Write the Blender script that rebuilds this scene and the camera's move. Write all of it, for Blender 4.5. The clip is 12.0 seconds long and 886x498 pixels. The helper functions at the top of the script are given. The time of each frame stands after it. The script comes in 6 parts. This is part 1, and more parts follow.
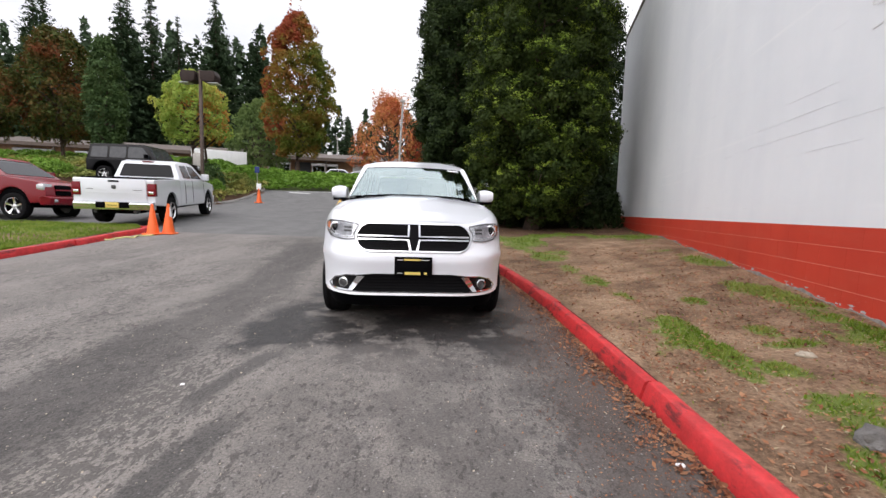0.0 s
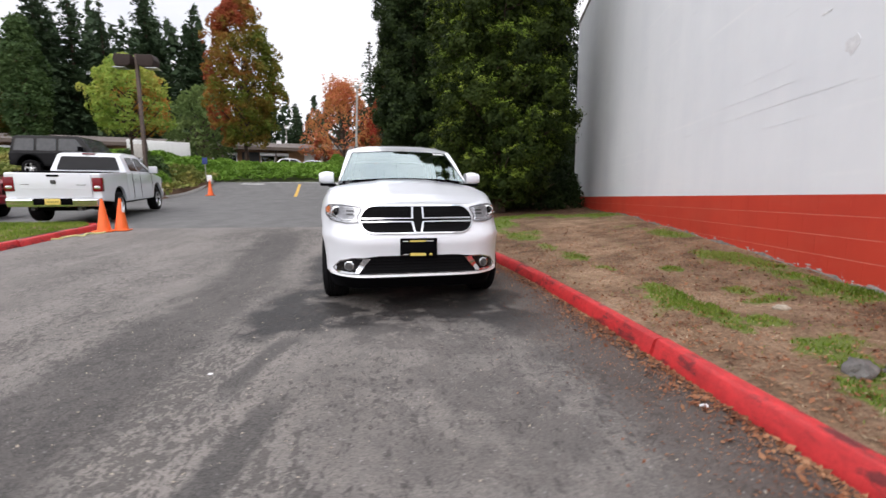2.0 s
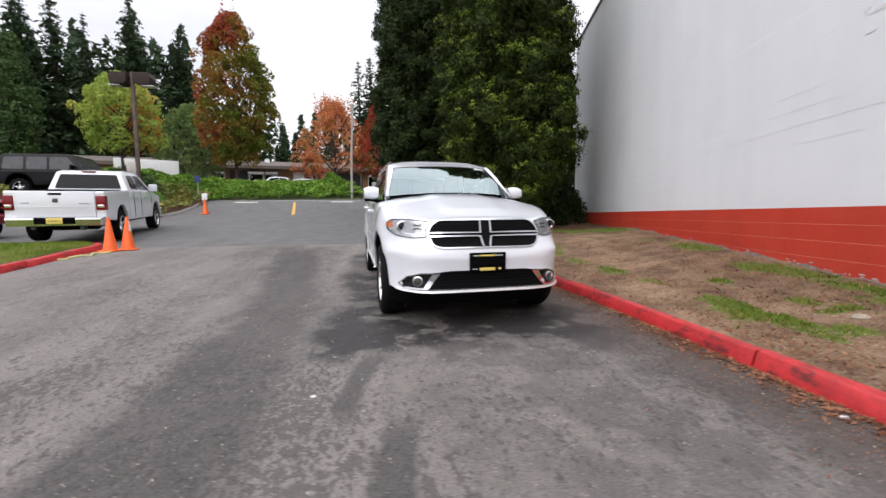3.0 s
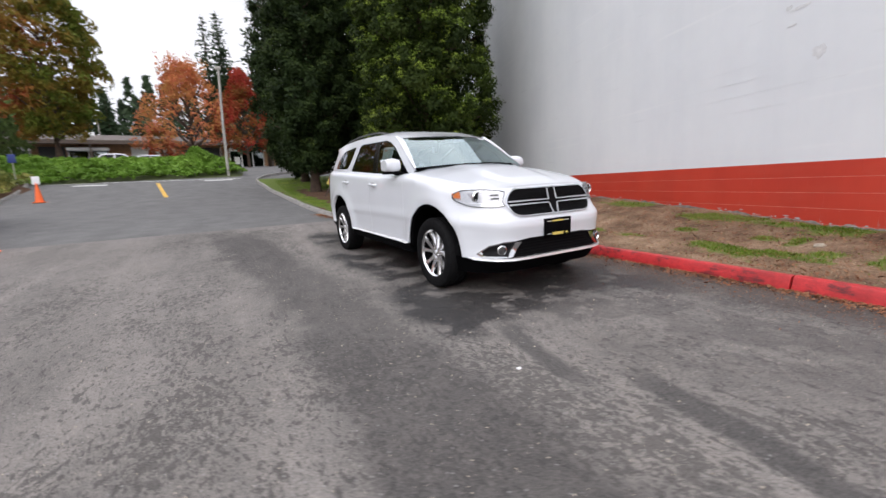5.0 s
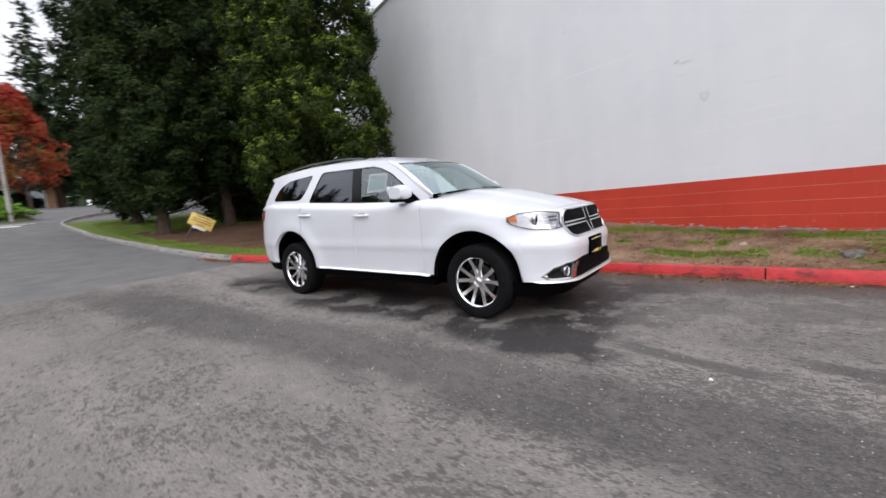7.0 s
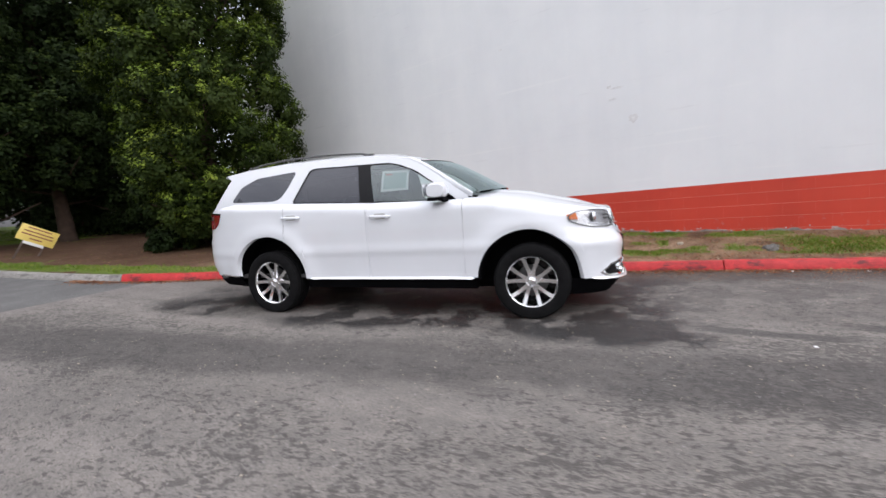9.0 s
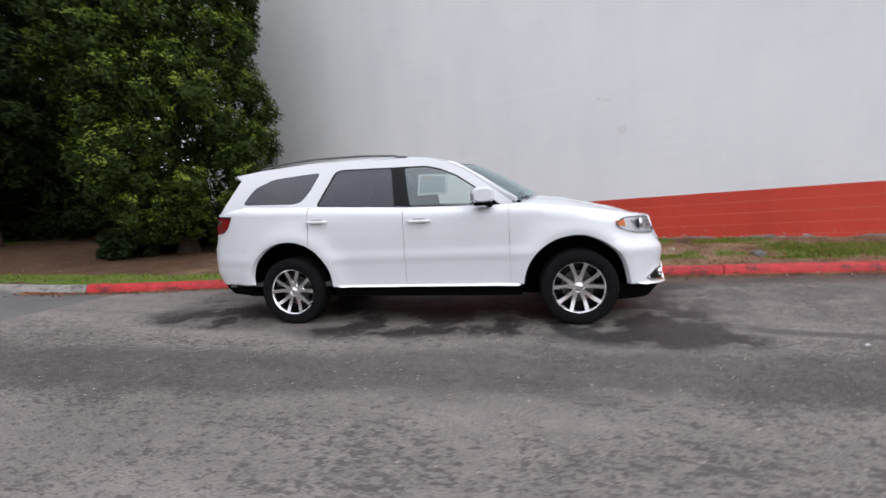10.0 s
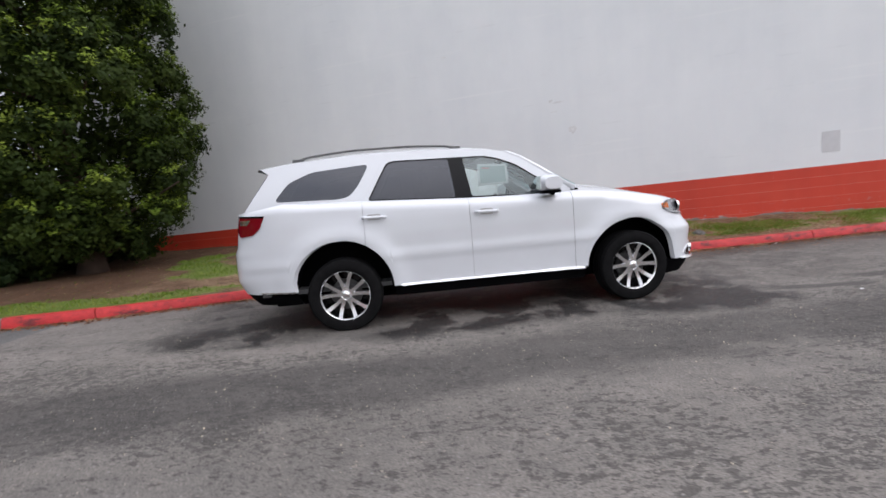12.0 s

:::::

▶ _To do_
Return to the listing above and set it down exactly, leaving out its pictures.

▶ _Task result_
Write the Blender script that rebuilds this scene and the camera's move. Write all of it, for Blender 4.5. The clip is 12.0 seconds long and 886x498 pixels. The helper functions at the top of the script are given. The time of each frame stands after it. The script comes in 6 parts. This is part 1, and more parts follow.
0.0 s
2.0 s
3.0 s
5.0 s
7.0 s
9.0 s
10.0 s
12.0 s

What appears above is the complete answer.